New England (New York) Vacation Vignette 4: Spike Dailey’s, a great little pub in Dunkirk.


It says so right there on the menu, and I’m inclined to agree: Spike Dailey’s “arguably (is) the smallest pub in New York.” Located in Dunkirk just a stone’s throw from Lake Erie, the joint is small. The last time I saw a pub this small it was aboard a train (a bar car in Austria).

My only regret is that pub owner Aisling Pheenan, who hails from Dublin, was too busy to have her ear bent. Following are a couple of photos borrowed from her Facebook page, which I hope convey a smidgen of the ambiance (and size). 

An excellent place, indeed. We were staying at a hotel roughly 100 yards away, and Diana spotted the sign for an Irish pub.
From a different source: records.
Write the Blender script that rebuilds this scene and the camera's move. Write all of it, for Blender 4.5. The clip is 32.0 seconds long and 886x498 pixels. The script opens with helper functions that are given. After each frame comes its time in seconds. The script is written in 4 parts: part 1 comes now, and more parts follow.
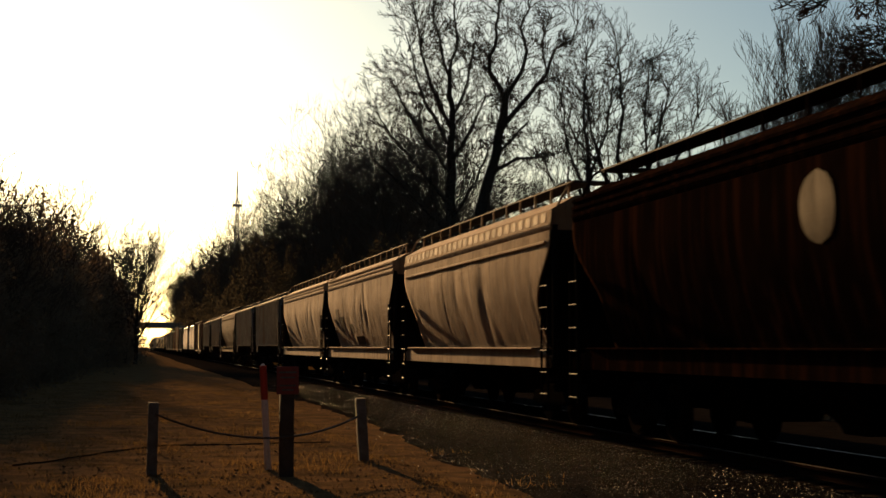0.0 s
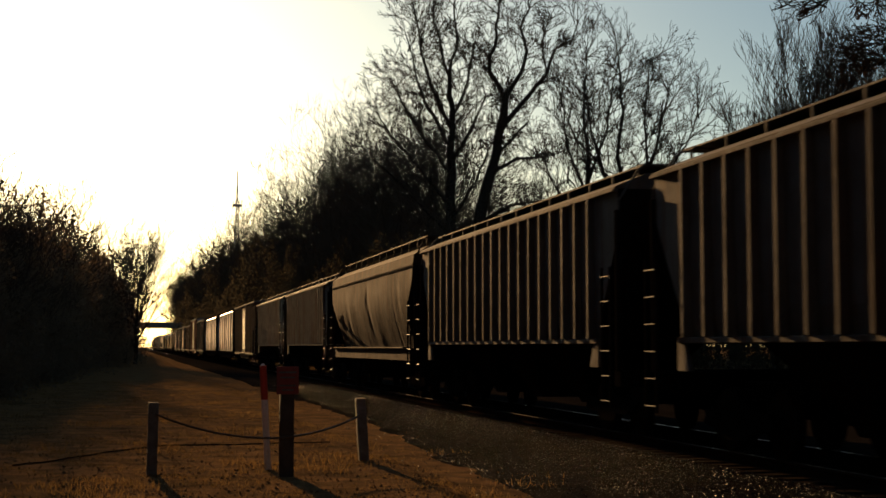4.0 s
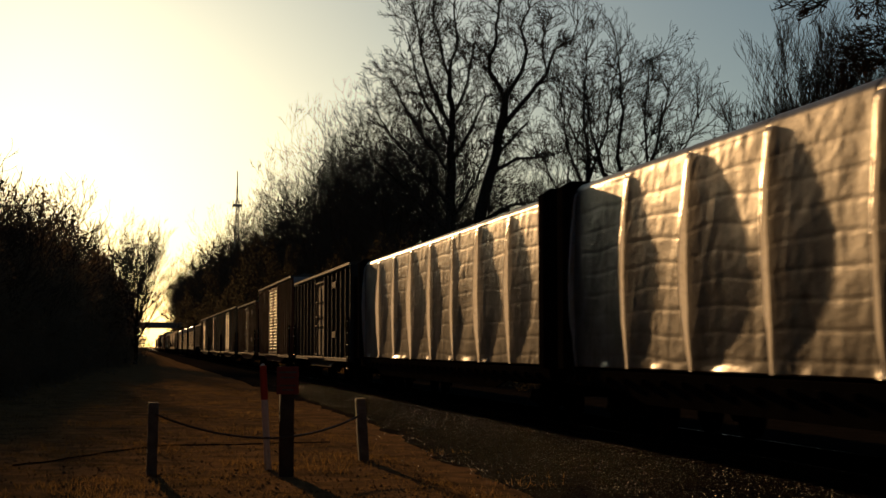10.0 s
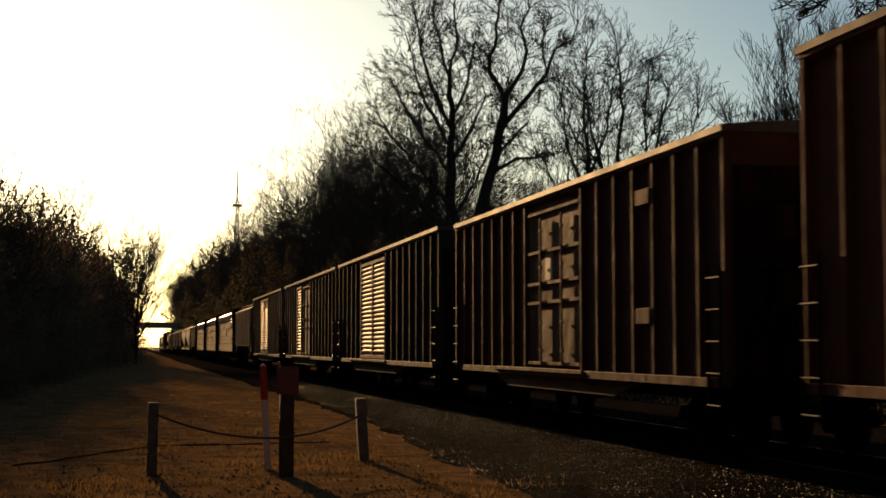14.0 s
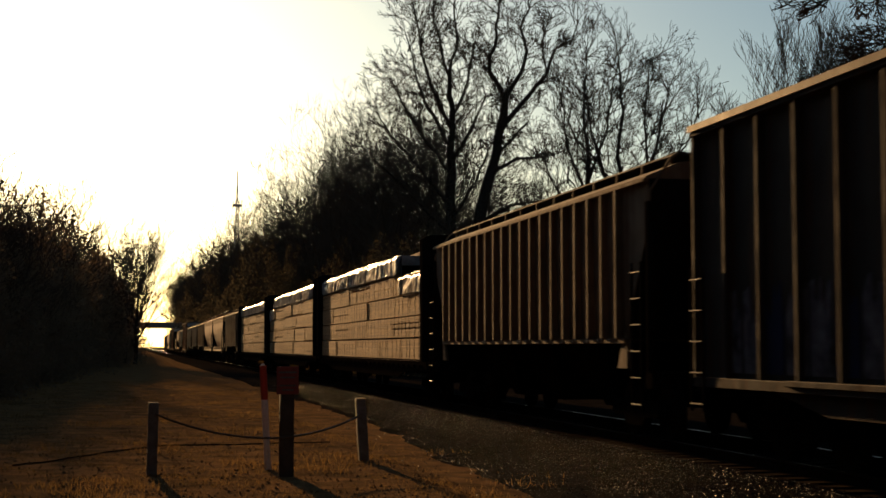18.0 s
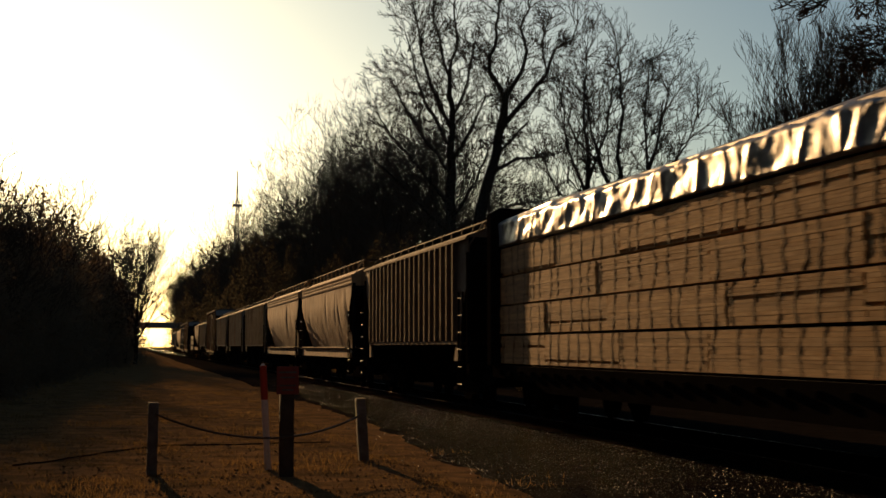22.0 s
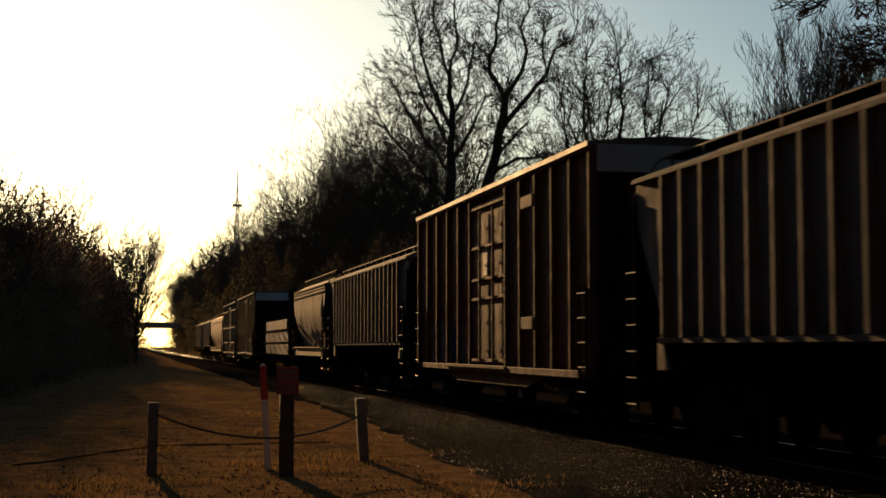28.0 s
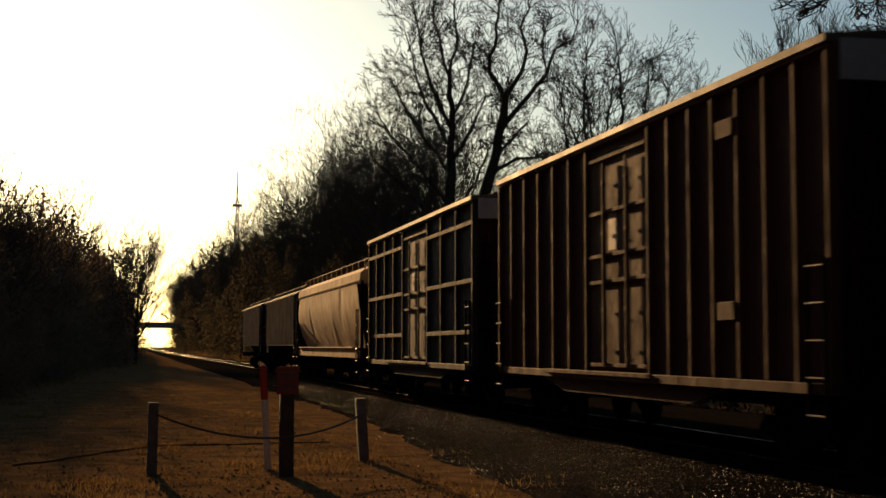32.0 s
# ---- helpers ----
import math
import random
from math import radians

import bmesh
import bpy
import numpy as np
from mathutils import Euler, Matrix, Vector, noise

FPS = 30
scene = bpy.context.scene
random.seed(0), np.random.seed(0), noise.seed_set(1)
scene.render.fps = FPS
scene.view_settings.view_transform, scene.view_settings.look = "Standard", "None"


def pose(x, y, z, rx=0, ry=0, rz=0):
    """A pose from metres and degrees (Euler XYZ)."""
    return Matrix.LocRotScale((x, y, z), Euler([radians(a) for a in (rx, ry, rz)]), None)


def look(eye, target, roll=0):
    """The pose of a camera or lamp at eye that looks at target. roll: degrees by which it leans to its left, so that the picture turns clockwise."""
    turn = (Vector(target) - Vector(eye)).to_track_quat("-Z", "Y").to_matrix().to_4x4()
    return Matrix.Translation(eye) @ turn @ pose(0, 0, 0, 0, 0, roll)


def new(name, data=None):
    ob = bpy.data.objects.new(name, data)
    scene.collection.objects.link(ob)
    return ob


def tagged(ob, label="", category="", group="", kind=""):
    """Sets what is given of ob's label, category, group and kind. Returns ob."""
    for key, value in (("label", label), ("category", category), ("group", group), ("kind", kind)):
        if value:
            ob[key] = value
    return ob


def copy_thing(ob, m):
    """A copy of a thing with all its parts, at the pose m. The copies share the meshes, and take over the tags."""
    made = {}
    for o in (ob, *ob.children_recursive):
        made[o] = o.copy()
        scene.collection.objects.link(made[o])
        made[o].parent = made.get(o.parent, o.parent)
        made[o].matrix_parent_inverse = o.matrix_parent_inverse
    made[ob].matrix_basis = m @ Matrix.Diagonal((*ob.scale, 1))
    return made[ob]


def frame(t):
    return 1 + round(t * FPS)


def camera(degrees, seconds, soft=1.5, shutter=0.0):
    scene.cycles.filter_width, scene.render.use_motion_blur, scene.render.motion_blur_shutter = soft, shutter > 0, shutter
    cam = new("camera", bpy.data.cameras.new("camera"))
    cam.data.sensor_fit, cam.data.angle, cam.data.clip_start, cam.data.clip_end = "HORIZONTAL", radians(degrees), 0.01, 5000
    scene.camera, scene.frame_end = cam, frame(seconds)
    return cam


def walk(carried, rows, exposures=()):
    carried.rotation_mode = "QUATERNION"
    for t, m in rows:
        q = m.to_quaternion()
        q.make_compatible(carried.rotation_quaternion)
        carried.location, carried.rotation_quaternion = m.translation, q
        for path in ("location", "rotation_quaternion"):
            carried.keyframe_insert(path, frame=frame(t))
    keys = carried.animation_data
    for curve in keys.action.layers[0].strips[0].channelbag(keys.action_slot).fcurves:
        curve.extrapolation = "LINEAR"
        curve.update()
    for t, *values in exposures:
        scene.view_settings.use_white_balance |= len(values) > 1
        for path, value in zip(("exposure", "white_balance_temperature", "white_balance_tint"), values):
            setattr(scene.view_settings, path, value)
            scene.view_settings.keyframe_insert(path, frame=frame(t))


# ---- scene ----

# ---------------------------------------------------------------- camera, light
EYE = (0.0, 0.0, 1.49)            # rail head is z = 0, the track runs along +y
YAW, PITCH = radians(12.10), radians(3.881)
cam = camera(34.19, 32.0, soft=1.6, shutter=0.2)
AIM = (EYE[0] + math.sin(YAW) * math.cos(PITCH), EYE[1] + math.cos(YAW) * math.cos(PITCH), EYE[2] + math.sin(PITCH))
walk(cam, [(0, look(EYE, AIM)), (32, look(EYE, AIM))],
     exposures=[(t, e + 0.3, 6260, -2) for t, e in ((0, 0.0), (8.0, 0.0), (9.0, -0.3), (10.0, -0.68), (11.0, -0.58), (12.0, -0.2), (13.0, 0.0), (18.0, 0.0),
                                           (19.0, -0.25), (20.0, -0.42), (21.0, -0.48), (22.0, -0.3), (23.0, 0.0), (32, 0.0))])

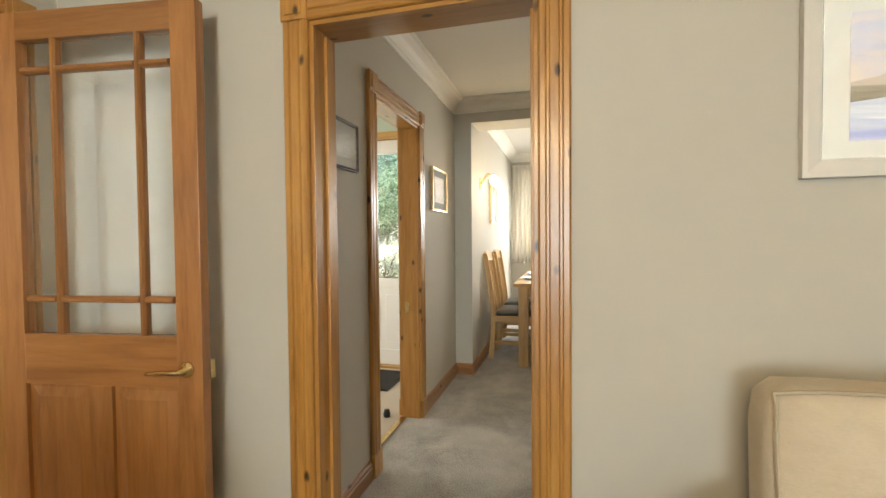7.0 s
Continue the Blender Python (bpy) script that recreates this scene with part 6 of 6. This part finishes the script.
# ---- garden ----
bm = B()
s = 400
g0 = -0.22
vs = [bm.verts.new(p) for p in ((-s, -s, g0), (s, -s, g0), (s, s, g0), (-s, s, g0))]
bm.faces.new(vs)
structure("ground", bm, carpet("rough_lawn", (0.06, 0.10, 0.03), (0.16, 0.22, 0.08), 60), "grassy garden ground", "ground")
bm = B()
N, M = 26, 14
grid = []
for i in range(N + 1):
    row = []
    for j in range(M + 1):
        x = -16 + 34 * i / N
        y = 12.6 + 16 * j / M
        z = g0 + 4.6 * (1 - math.exp(-max(0, y - 13.2) / 5.0)) + 0.25 * noise.noise((x * 0.5, y * 0.5, 0)) * min(1, j / 2)
        row.append(bm.verts.new((x, y, z if j else g0 - 0.05)))
    grid.append(row)
for i in range(N):
    for j in range(M):
        bm.faces.new((grid[i][j], grid[i + 1][j], grid[i + 1][j + 1], grid[i][j + 1]))
structure("ground_bank", bm, daub("stony_bank", (0.14, 0.13, 0.08), (0.30, 0.28, 0.20), (0.46, 0.44, 0.36), (2.5, 2.5, 2.5)), "stony garden bank rising behind the house", "ground", True)


def leaf_material(name, a, b, c):
    m, nt, bs = nodes_of(name)
    geo = nt.nodes.new("ShaderNodeNewGeometry")
    col = ramp(nt, geo.outputs["Random Per Island"], [(0.0, a), (0.5, b), (1.0, c)])
    nt.links.new(col, bs.inputs["Base Color"])
    bs.inputs["Roughness"].default_value = 0.5
    bs.inputs["Subsurface Weight"].default_value = 0.0
    tr = nt.nodes.new("ShaderNodeBsdfTranslucent")
    nt.links.new(col, tr.inputs["Color"])
    mx = nt.nodes.new("ShaderNodeMixShader")
    mx.inputs[0].default_value = 0.5
    out = nt.nodes["Material Output"]
    nt.links.new(bs.outputs[0], mx.inputs[1])
    nt.links.new(tr.outputs[0], mx.inputs[2])
    nt.links.new(mx.outputs[0], out.inputs["Surface"])
    return m


BARK = daub("grey_bark", (0.06, 0.045, 0.03), (0.12, 0.09, 0.06), (0.2, 0.16, 0.11), (8, 8, 2))
# Leaf colours are lifted and cooled to paint in the garden's bright haze.
GREENS = [leaf_material("fresh_leaf", (0.16, 0.26, 0.15), (0.27, 0.39, 0.25), (0.42, 0.53, 0.38)), leaf_material("conifer_leaf", (0.10, 0.20, 0.16), (0.18, 0.31, 0.25), (0.30, 0.43, 0.36)), leaf_material("pale_leaf", (0.46, 0.52, 0.42), (0.66, 0.70, 0.62), (0.80, 0.82, 0.77)), leaf_material("red_leaf", (0.22, 0.09, 0.08), (0.36, 0.16, 0.14), (0.5, 0.28, 0.24))]


def bush(name, at, rx, rz, mat_, seed, label, category, count=900, leaf=0.11, trunk=0.5):
    e = thing(name, label, category, "garden trees and shrubs", at=at)
    rnd = random.Random(seed)
    bm = B()
    limbs = []
    tube(bm, [(0, 0, -0.3), (0.02, 0, trunk * 0.5), (0.0, 0.03, trunk + rz * 0.5)], [0.05 * rx, 0.04 * rx, 0.015 * rx], 7)
    for k in range(9):
        a, t = rnd.uniform(0, 6.28), rnd.uniform(0.15, 1.0)
        end = Vector((rx * 0.75 * math.cos(a) * rnd.uniform(0.5, 1), rx * 0.75 * math.sin(a) * rnd.uniform(0.5, 1), trunk + rz * (0.1 + 1.6 * t)))
        base = Vector((0, 0.02, trunk * 0.4 + rz * 0.4 * t))
        tube(bm, [base, base.lerp(end, 0.5) + Vector((0, 0, 0.1 * rz)), end], [0.02 * rx, 0.014 * rx, 0.005 * rx], 5)
        limbs.append(end)
    part("trunk", bm, BARK, e)
    bl = B()
    clumps = limbs + [Vector((rx * rnd.uniform(-0.8, 0.8), rx * rnd.uniform(-0.8, 0.8), trunk + rz * rnd.uniform(0.1, 1.8))) for _ in range(22)]
    clumps = [c for c in clumps if (c.x / rx) ** 2 + (c.y / rx) ** 2 + ((c.z - trunk - rz * 0.9) / rz) ** 2 < 1.15]
    count, leaf = int(count * 2.0), leaf * 0.7
    for k in range(count):
        c = clumps[k % len(clumps)]
        d = Vector((rnd.gauss(0, 1), rnd.gauss(0, 1), rnd.gauss(0, 0.8))).normalized()
        p = c + d * (0.30 * rx * rnd.uniform(0.3, 1.0))
        q = (d + Vector((rnd.uniform(-0.6, 0.6), rnd.uniform(-0.6, 0.6), -0.4))).normalized()
        sd = q.cross(Vector((rnd.uniform(-1, 1), rnd.uniform(-1, 1), 1))).normalized()
        L = leaf * rnd.uniform(0.6, 1.3)
        vs = [bl.verts.new(p), bl.verts.new(p + q * L * 0.5 + sd * L * 0.28), bl.verts.new(p + q * L), bl.verts.new(p + q * L * 0.5 - sd * L * 0.28)]
        bl.faces.new(vs)
    me = bpy.data.meshes.new("crown")
    bl.to_mesh(me)
    bl.free()
    me.materials.append(mat_)
    ob = new("crown", me)
    ob.parent = e
    return e


def bank_z(y):
    return g0 + 4.6 * (1 - math.exp(-max(0, y - 13.2) / 5.0))


for k, (x, y, rx, rz, g, n, lf) in enumerate((
        (0.3, 14.6, 1.0, 0.8, 2, 1500, 0.11), (1.9, 14.2, 1.1, 0.75, 2, 1700, 0.11), (3.4, 14.8, 1.0, 0.8, 2, 1300, 0.12), (-1.0, 15.0, 0.9, 0.8, 0, 1200, 0.12),
        (0.4, 17.6, 1.5, 1.3, 1, 1700, 0.15), (2.4, 17.2, 1.7, 1.5, 1, 2000, 0.15), (4.6, 17.5, 1.7, 1.6, 1, 1700, 0.16), (-1.6, 18.0, 1.6, 1.5, 3, 1500, 0.16), (6.8, 16.5, 1.6, 1.6, 0, 1300, 0.16),
        (-3.0, 16.4, 1.5, 1.3, 0, 1900, 0.13), (-4.6, 17.6, 1.7, 1.7, 0, 1700, 0.16), (-2.6, 14.4, 0.9, 0.7, 2, 1300, 0.11), (-4.2, 14.8, 1.0, 0.8, 0, 1300, 0.12), (-6.0, 16.6, 1.6, 1.6, 1, 1400, 0.16), (-5.2, 15.6, 0.8, 0.9, 3, 900, 0.1),
        (1.2, 21.0, 2.6, 2.4, 1, 2200, 0.26), (5.0, 21.0, 2.6, 2.6, 0, 2000, 0.26), (-3.0, 21.5, 2.7, 2.6, 1, 2200, 0.26), (-7.5, 21.0, 2.7, 2.8, 0, 2000, 0.28), (9.0, 20.0, 2.6, 2.8, 1, 1800, 0.28), (-3.3, 13.5, 0.8, 0.55, 2, 1400, 0.10), (-4.5, 13.4, 0.9, 0.65, 0, 1400, 0.11), (-5.7, 14.2, 1.0, 0.8, 2, 1400, 0.11), (-3.6, 15.2, 1.1, 1.0, 0, 1600, 0.12), (-5.0, 16.2, 1.3, 1.2, 1, 1700, 0.13), (1.1, 13.6, 0.8, 0.5, 0, 1300, 0.10), (2.8, 13.6, 0.8, 0.5, 2, 1300, 0.10), (-0.2, 13.7, 0.7, 0.5, 0, 1100, 0.10), (1.2, 16.0, 1.2, 1.0, 2, 1700, 0.12), (3.2, 16.0, 1.2, 1.1, 0, 1600, 0.13), (-0.6, 16.4, 1.2, 1.0, 2, 1400, 0.13))):
    names = (("shrub", "pale flowering garden shrub on the bank", "shrub"), ("conifer_tree", "dark green feathery tree on the bank", "tree"), ("shrub", "fresh green leafy garden shrub", "shrub"), ("shrub", "red-leaved garden shrub on the bank", "shrub"))
    nm, lb, ct = names[{2: 0, 1: 1, 0: 2, 3: 3}[g]]
    bush(nm, (x, y, bank_z(y) - 0.1), rx, rz, GREENS[g], 100 + k, lb, ct, n, lf, 0.25)
for k, (x, y, rx, rz, g) in enumerate(((9.0, 8.0, 1.4, 1.3, 0), (9.5, 10.5, 1.6, 1.5, 0), (8.0, 13.0, 1.3, 1.3, 2))):
    bush("shrub", (x, y, g0), rx, rz, GREENS[g], 300 + k, "fresh green leafy garden shrub", "shrub", 1300, 0.14, 0.3)

# rotary clothes dryer on the lawn outside the back door
e = thing("clothes_dryer", "white rotary clothes dryer folded out in the garden", "clothes dryer", at=(-2.7, 11.4, g0))
bm = B()
tube(bm, [(0, 0, 0), (0, 0, 1.32)], 0.022, 10)
part("post", bm, UPVC, e)
for k in range(4):
    c, s = math.cos(radians(90 * k + 25)), math.sin(radians(90 * k + 25))
    bm = B()
    tube(bm, [(0, 0, 1.0), (0.85 * c, 0.85 * s, 1.28)], 0.012, 6)
    part("arm", bm, UPVC, e)
bm = B()
for r in (0.25, 0.38, 0.51, 0.64, 0.78):
    tube(bm, [(r * math.cos(radians(90 * k + 25)), r * math.sin(radians(90 * k + 25)), 1.0 + 0.28 * r / 0.85) for k in range(5)], 0.004, 5)
part("line", bm, UPVC, e)

# closing slab over the rooms
bm = B()
box(bm, -3.3, 3.1, -3.85, 10.8, 2.7, 2.85)
structure("roof", bm, paint("grey_roof_felt", (0.14, 0.14, 0.15), 0.9), "flat grey roof slab", "roof")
Spike’s was it. Unfortunately I’d already eaten Beef on Weck down the street, or I’d have had one here.

I tracked down a small Irish pub called Spike Dailey’s that had rave reviews for its Beef on Weck. This is essentially a roast beef sandwich served on a kimmelweck roll with a side of hot horseradish. The roll is the secret here. A kimmelweck is like a Kaiser roll, only it’s topped off with big flakes of salt and caraway seeds. This combination is so good, because it’s actually quite simple. All the flavors meld together in a mouthful of deliciousness. After a long day on the water, a hot sandwich, cold beer and potato chips and salad hit the spot.

Our visit to Spike Dailey’s came on the final night of the trip. We’d traveled much the same northerly route both directions: I-71 from Louisville to I-171 in Cleveland OH, then down I-90 to Western Massachusetts, via local roads from Albany NY (headed up) and I-91 to Springfield MA (coming back).

The journey was split in half both ways, with nights in Erie PA (outbound) and Dunkirk NY (return). On July 4 the overnight in Dunkirk had the benefit of coming in a hotel by the bay, with the north lawn hosting Independence Day revelers. Just a few steps toward the city’s pier, from where the evening’s fireworks were detonated, was a delightful strip of tiny commercial spaces in a single building, maybe 8 in number, including at least two bars, a pizza joint, a sweet shop and a boutique or two with restrooms and an ATM located square in the center.

From a beer drinker’s perspective, this proved to be a fine layout for a summer’s civic fireworks party, given that there apparently are no laws prohibiting cups of beer being carried around.

And they were. It was a mellow crowd spread down the lakeshore, a fireworks display that impressed even this Grinch, and a nice coda to the journey.